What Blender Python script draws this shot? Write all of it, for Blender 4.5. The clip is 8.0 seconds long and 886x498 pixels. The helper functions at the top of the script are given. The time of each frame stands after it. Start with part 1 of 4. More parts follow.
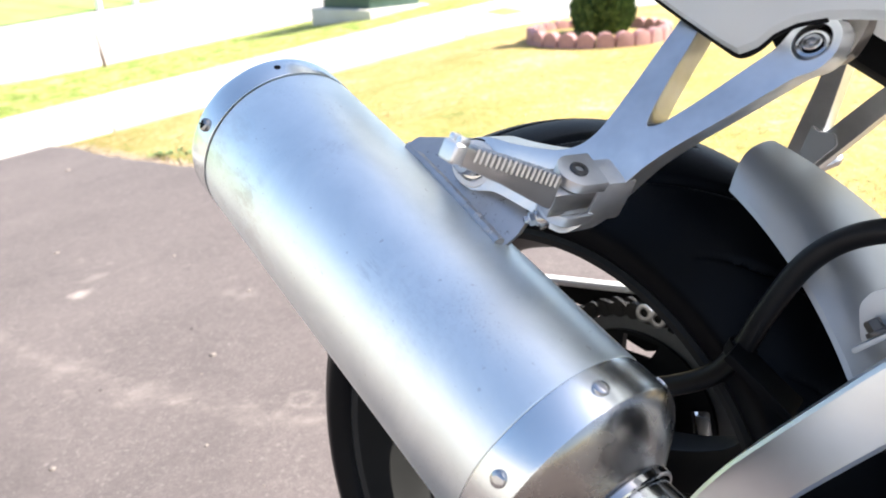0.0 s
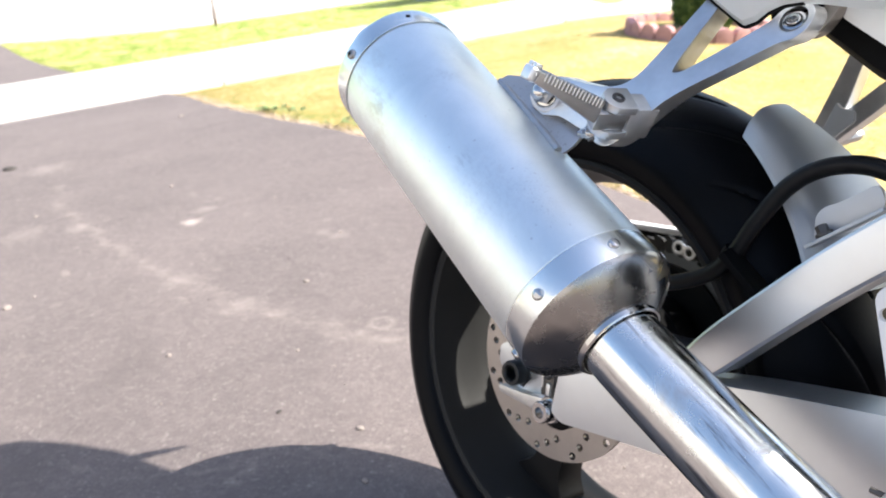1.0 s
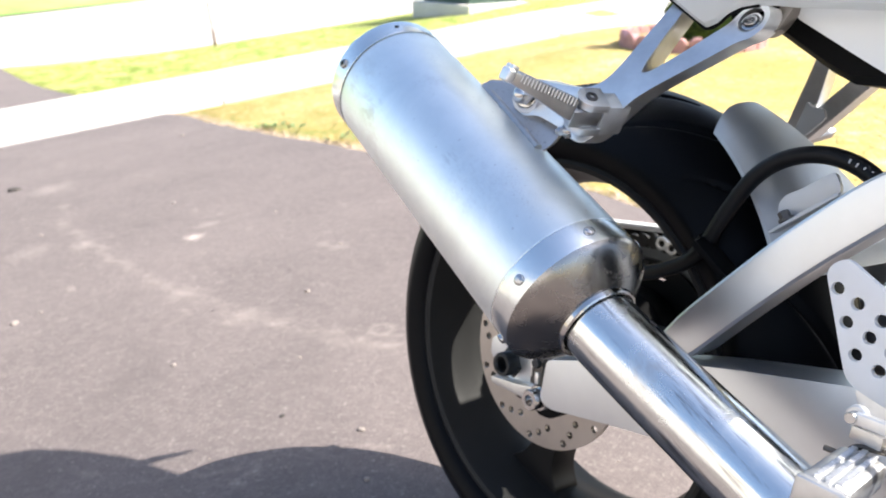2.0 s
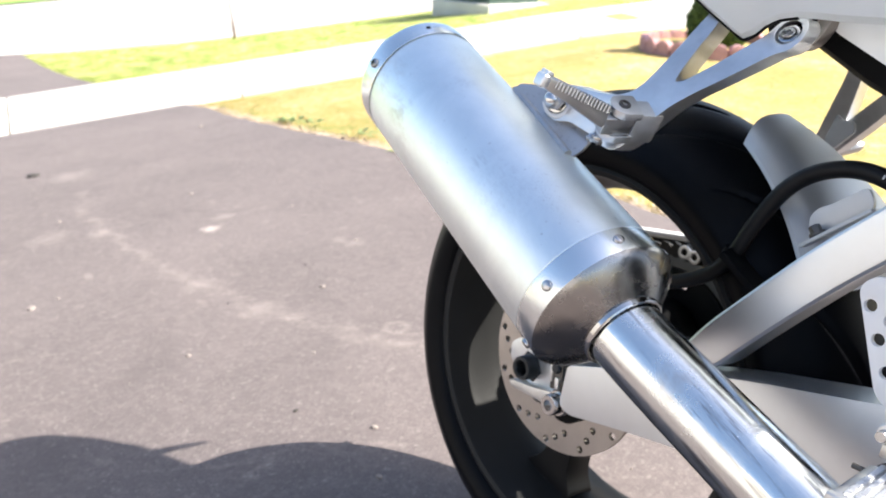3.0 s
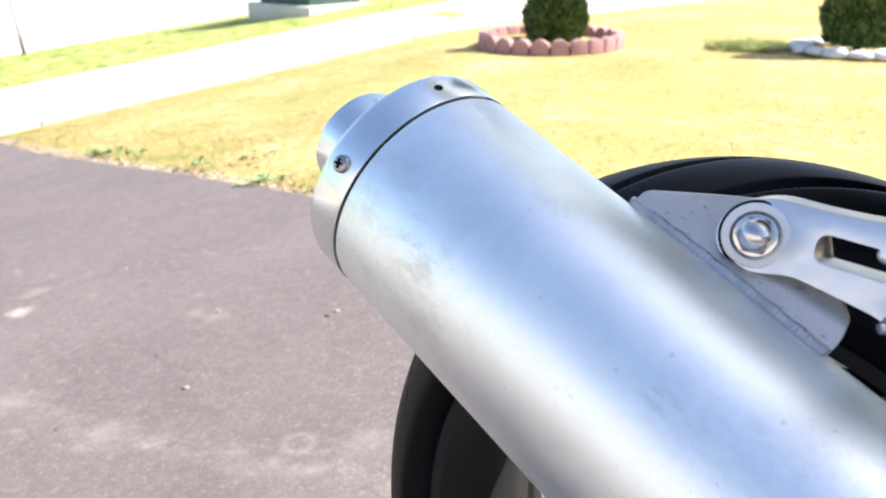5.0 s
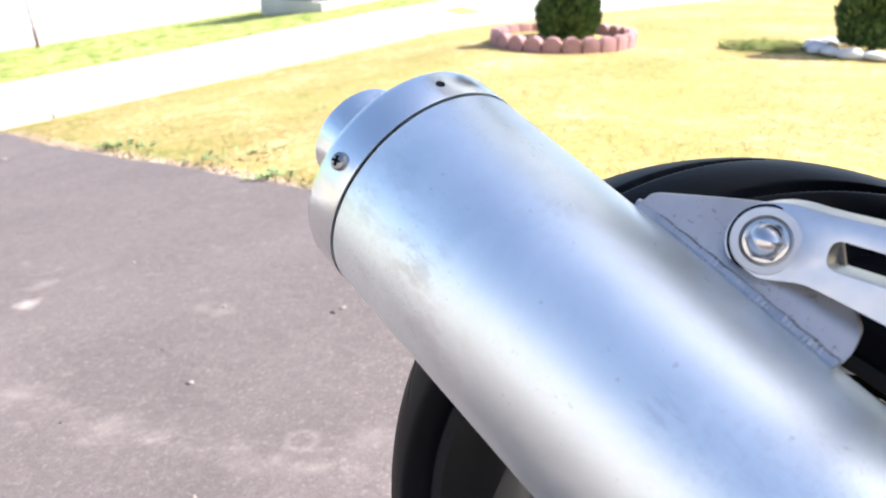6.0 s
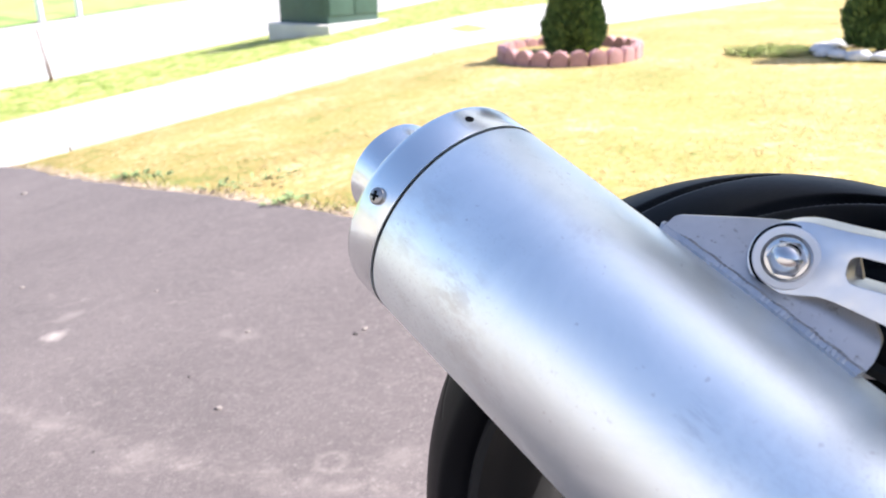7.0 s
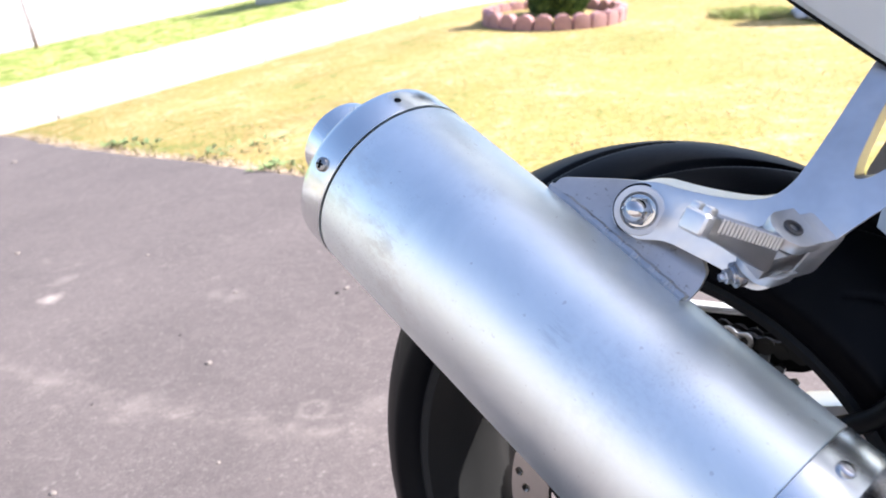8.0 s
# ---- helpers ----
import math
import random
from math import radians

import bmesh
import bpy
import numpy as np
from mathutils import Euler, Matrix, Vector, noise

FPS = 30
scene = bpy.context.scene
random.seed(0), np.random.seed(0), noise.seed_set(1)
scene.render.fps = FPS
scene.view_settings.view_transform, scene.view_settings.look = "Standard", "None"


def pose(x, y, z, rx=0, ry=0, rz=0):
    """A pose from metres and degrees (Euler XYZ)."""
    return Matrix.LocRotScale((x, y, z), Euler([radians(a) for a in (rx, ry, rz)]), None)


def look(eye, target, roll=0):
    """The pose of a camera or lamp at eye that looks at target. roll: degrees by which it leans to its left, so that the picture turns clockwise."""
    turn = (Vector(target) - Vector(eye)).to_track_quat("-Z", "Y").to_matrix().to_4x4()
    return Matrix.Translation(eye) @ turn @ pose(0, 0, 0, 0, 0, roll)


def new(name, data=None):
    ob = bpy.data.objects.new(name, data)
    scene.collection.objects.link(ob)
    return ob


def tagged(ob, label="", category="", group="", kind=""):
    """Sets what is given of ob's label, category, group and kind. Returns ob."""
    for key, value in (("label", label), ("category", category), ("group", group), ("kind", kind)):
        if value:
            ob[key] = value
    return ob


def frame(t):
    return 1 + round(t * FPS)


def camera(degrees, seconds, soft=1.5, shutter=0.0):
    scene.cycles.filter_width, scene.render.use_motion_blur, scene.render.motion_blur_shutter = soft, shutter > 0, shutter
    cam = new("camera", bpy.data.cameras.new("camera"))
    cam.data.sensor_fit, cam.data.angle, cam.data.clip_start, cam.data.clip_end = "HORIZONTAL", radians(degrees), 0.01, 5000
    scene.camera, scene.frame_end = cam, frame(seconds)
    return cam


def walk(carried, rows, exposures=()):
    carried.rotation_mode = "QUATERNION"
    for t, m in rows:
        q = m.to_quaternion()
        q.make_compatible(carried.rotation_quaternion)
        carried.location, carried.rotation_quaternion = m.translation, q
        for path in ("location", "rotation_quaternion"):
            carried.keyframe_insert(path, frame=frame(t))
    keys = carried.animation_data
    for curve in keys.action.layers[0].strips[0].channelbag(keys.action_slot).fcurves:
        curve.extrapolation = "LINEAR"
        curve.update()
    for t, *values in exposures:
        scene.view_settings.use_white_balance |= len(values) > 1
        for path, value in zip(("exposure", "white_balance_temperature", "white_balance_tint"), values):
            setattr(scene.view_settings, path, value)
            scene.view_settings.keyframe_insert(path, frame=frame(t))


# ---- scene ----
cam = camera(59.1, 8.0, soft=1.8)
cam.data.dof.use_dof = True
cam.data.dof.focus_distance, cam.data.dof.aperture_fstop = 0.5, 12.0
EXPOSURES = ((0.0, 1.58, 6400, 10), (3.5, 1.58, 6400, 10), (4.6, 1.46, 6180, 12), (5.2, 1.46, 6180, 12), (6.8, 1.44, 6020, 15), (8.0, 1.44, 6020, 15))
PATH = [
    (0, (0.114, 0.147, 0.735), (-0.068, 2.002, 0.009), -1.9),
    (0.5, (0.115, 0.049, 0.745), (-0.229, 1.886, 0.034), 1.4),
    (1, (0.14, -0.043, 0.738), (-0.233, 1.767, -0.028), 1.8),
    (1.5, (0.157, -0.07, 0.733), (-0.231, 1.746, -0.009), 1.4),
    (1.7, (0.16, -0.078, 0.734), (-0.222, 1.743, 0.0), 0.6),
    (2.8, (0.157, -0.087, 0.739), (-0.23, 1.736, 0.014), 1.3),
    (3, (0.147, -0.086, 0.739), (-0.262, 1.729, 0.006), 2.2),
    (3.5, (0.115, -0.06, 0.751), (-0.269, 1.774, 0.053), 2.7),
    (4, (0.054, 0.085, 0.751), (-0.039, 1.937, 0.003), 5.9),
    (4.5, (-0.026, 0.235, 0.733), (0.05, 2.093, -0.004), 2.7),
    (5, (-0.048, 0.285, 0.727), (-0.044, 2.149, 0.002), 1.0),
    (5.2, (-0.048, 0.298, 0.726), (-0.065, 2.16, -0.003), 1.9),
    (6.3, (-0.042, 0.293, 0.725), (-0.068, 2.154, -0.008), 0.8),
    (6.5, (-0.046, 0.29, 0.726), (-0.078, 2.153, -0.002), -0.1),
    (7, (-0.054, 0.278, 0.738), (-0.109, 2.153, 0.043), -1.0),
    (7.5, (-0.045, 0.247, 0.753), (-0.054, 2.133, 0.088), -2.0),
    (8, (-0.014, 0.189, 0.766), (-0.051, 2.03, -0.014), -1.4),
]
walk(cam, [(t, look(eye, target, roll)) for t, eye, target, roll in PATH], EXPOSURES)

# ---- light ----
SUN_ELEV, SUN_AZ = radians(49), radians(11)          # the sun stands towards +x, a little towards +y
sun_dir = Vector((math.cos(SUN_ELEV) * math.cos(SUN_AZ), math.cos(SUN_ELEV) * math.sin(SUN_AZ), math.sin(SUN_ELEV)))
world = bpy.data.worlds.new("world")
scene.world = world
world.use_nodes = True
wn = world.node_tree.nodes
sky = wn.new("ShaderNodeTexSky")
sky.sky_type = "NISHITA"
sky.sun_disc = False
sky.sun_elevation = SUN_ELEV
sky.sun_rotation = radians(90) - SUN_AZ
sky.dust_density = 2.2
sky.ozone_density = 0.1
world.node_tree.links.new(sky.outputs["Color"], wn["Background"].inputs["Color"])
wn["Background"].inputs["Strength"].default_value = 0.112
sun_data = bpy.data.lights.new("sun", "SUN")
sun_data.energy, sun_data.angle, sun_data.color = 4.9, radians(0.6), (1.0, 0.93, 0.83)
sun = new("sun", sun_data)
sun.matrix_world = look(sun_dir * 30, (0, 0, 0))


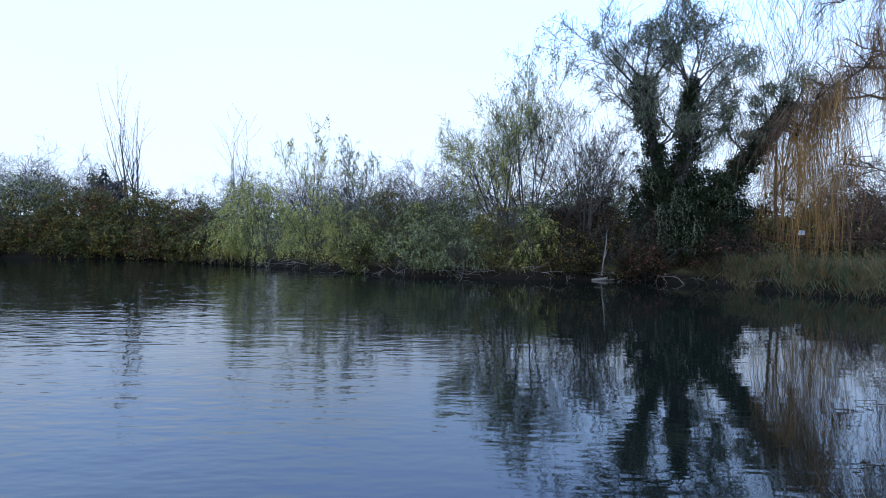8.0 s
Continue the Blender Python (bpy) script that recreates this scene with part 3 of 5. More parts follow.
def bush(label, x, y, rx, ry, top, mats, count, size, seed, long=1.6, down=0.3, lumps=26, twigs=10, group="bushes on the far bank", name="bush", low=0.0, fuzz=0.2):
    """A lumpy bush: stems from one root and leaves gathered in uneven clumps, hanging over at the edge."""
    g = np.random.default_rng(seed)
    count, size = int(count * 1.35), size * 0.86
    t = plant(name, label, "bush", x, y - 0.85, group)
    if y > 20 and float(shore_distance(np.array([x]), np.array([y - 0.85]))[0]) < 2.0:
        t.location.z = WATER_Z - 0.05
    h = top - t.location.z
    paths = []
    for k in range(twigs):
        a = g.uniform(0, 2 * math.pi)
        p, o = grow(g, (g.normal() * 0.15, g.normal() * 0.15, -0.15), (math.cos(a) * rx / h * 0.8, math.sin(a) * ry / h * 0.8, 1.0), h * g.uniform(0.75, 1.08), 0.03, 2, 4, lift=0.03)
        paths += p
    put("stem", mesh("stem", *tubes(paths, 3), M_TWIG), t)
    # rounded lobes round the crown, each set with sprays of leaves
    a = g.uniform(0, 2 * math.pi, lumps)
    e = np.arcsin(g.uniform(-0.1, 1, lumps))
    rad = g.uniform(0.45, 0.85, lumps)
    lobe = np.stack([rx * rad * np.cos(a) * np.cos(e), ry * rad * np.sin(a) * np.cos(e), h * (0.24 + low + (0.76 - low) * rad * np.sin(e))], 1)
    size_of = np.minimum(rx, h * 0.55) * g.uniform(0.26, 0.5, lumps) * (1 + fuzz)
    per = 16
    out = unit(g.normal(size=(lumps * per, 3)) + np.repeat(unit(lobe - (0, 0, h * 0.3)), per, 0) * 0.9)
    spot = np.repeat(lobe, per, 0) + out * (np.repeat(size_of, per) * g.uniform(0.75, 1.05, lumps * per))[:, None] * (1, 0.8, 0.85)
    floor = 0.75 if down >= 0.7 and h > 2.2 else 0.15
    spot[:, 2] = np.where(spot[:, 2] < floor, floor + 0.4 * g.random(len(spot)), spot[:, 2])
    shares = [1.0] if len(mats) == 1 else ([0.8, 0.2] if len(mats) == 2 else [0.6, 0.25, 0.15])
    for m, share in zip(mats, shares):
        some = spot if share > 0.5 else spot[g.random(len(spot)) < 0.45]
        o = out if share > 0.5 else unit(g.normal(size=(len(some), 3)) + (0, 0, 0.3))
        n = int(count * share)
        if down >= 0.7:
            pick = g.integers(0, len(some), n // 14)
            put("foliage", strand_leaves("foliage", some[pick] + g.normal(size=(len(pick), 3)) * 0.1, unit(o[pick] + g.normal(size=(len(pick), 3)) * 0.35),
                                         np.minimum(g.uniform(0.35, 0.95, len(pick)) * (0.45 + down * 0.3), np.maximum(some[pick][:, 2] - 0.3 * floor, 0.15)), 14, size * 0.72, m, g, long * 1.05, 0.3 + 0.22 * down, 0.6), t)
        else:
            put("foliage", clump_leaves("foliage", some, g.uniform(0.12, 0.3, len(some)) * (0.7 + 0.3 * rx), n, size, m, g, long, down), t)
    return t


def bare_tree(label, x, y, stems, top, spread, seed, mat=None, levels=3, kids=5, radius=0.06, leaves=0, leaf=None, leaf_size=0.1, name="bare_tree", group="", lift=0.1, angle=0.55, long=2.2, down=0.6, wander=0.16):
    g = np.random.default_rng(seed)
    t = plant(name, label, "tree", x, y, group)
    h = top - t.location.z
    paths, outer = [], []
    for k in range(stems):
        a = 2 * math.pi * (k + g.random()) / stems
        tilt = spread / h * g.uniform(0.3, 1.0)
        p, o = grow(g, (0.1 * math.cos(a), 0.1 * math.sin(a), -0.2), (math.cos(a) * tilt, math.sin(a) * tilt, 1), h * g.uniform(0.72, 0.95), radius, levels, kids, lift=lift, angle=angle, wander=wander, steps=5, rmin=0.008)
        paths += p
        outer += o
    put("trunk", mesh("trunk", *tubes(paths, 3), mat or M_TWIG), t)
    if leaves:
        o = np.array([tuple(p) for p in outer])
        n = leaves // 9
        c = o[g.integers(0, len(o), n)] + g.normal(size=(n, 3)) * 0.08
        put("crown", strand_leaves("crown", c, unit(g.normal(size=(n, 3)) * (1, 1, 0.5) + (0, 0, 0.25)), g.uniform(0.25, 0.75, n), 9, leaf_size * 0.7, leaf, g, long * 1.5, 0.5 + 0.4 * down), t)
    return t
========
Written problem: Please take the lines from the beginning of the data above through the line holding "q.make_compatible(carried.rotation_quaternion)" and transcribe them exactly, without any pictures.

Task answer:
What Blender Python script draws this shot? Write all of it, for Blender 4.5. The clip is 8.0 seconds long and 886x498 pixels. The helper functions at the top of the script are given. The time of each frame stands after it. Start with part 1 of 4. More parts follow.
0.0 s
1.0 s
2.0 s
3.0 s
5.0 s
6.0 s
7.0 s
8.0 s
# ---- helpers ----
import math
import random
from math import radians

import bmesh
import bpy
import numpy as np
from mathutils import Euler, Matrix, Vector, noise

FPS = 30
scene = bpy.context.scene
random.seed(0), np.random.seed(0), noise.seed_set(1)
scene.render.fps = FPS
scene.view_settings.view_transform, scene.view_settings.look = "Standard", "None"


def pose(x, y, z, rx=0, ry=0, rz=0):
    """A pose from metres and degrees (Euler XYZ)."""
    return Matrix.LocRotScale((x, y, z), Euler([radians(a) for a in (rx, ry, rz)]), None)


def look(eye, target, roll=0):
    """The pose of a camera or lamp at eye that looks at target. roll: degrees by which it leans to its left, so that the picture turns clockwise."""
    turn = (Vector(target) - Vector(eye)).to_track_quat("-Z", "Y").to_matrix().to_4x4()
    return Matrix.Translation(eye) @ turn @ pose(0, 0, 0, 0, 0, roll)


def new(name, data=None):
    ob = bpy.data.objects.new(name, data)
    scene.collection.objects.link(ob)
    return ob


def tagged(ob, label="", category="", group="", kind=""):
    """Sets what is given of ob's label, category, group and kind. Returns ob."""
    for key, value in (("label", label), ("category", category), ("group", group), ("kind", kind)):
        if value:
            ob[key] = value
    return ob


def frame(t):
    return 1 + round(t * FPS)


def camera(degrees, seconds, soft=1.5, shutter=0.0):
    scene.cycles.filter_width, scene.render.use_motion_blur, scene.render.motion_blur_shutter = soft, shutter > 0, shutter
    cam = new("camera", bpy.data.cameras.new("camera"))
    cam.data.sensor_fit, cam.data.angle, cam.data.clip_start, cam.data.clip_end = "HORIZONTAL", radians(degrees), 0.01, 5000
    scene.camera, scene.frame_end = cam, frame(seconds)
    return cam


def walk(carried, rows, exposures=()):
    carried.rotation_mode = "QUATERNION"
    for t, m in rows:
        q = m.to_quaternion()
        q.make_compatible(carried.rotation_quaternion)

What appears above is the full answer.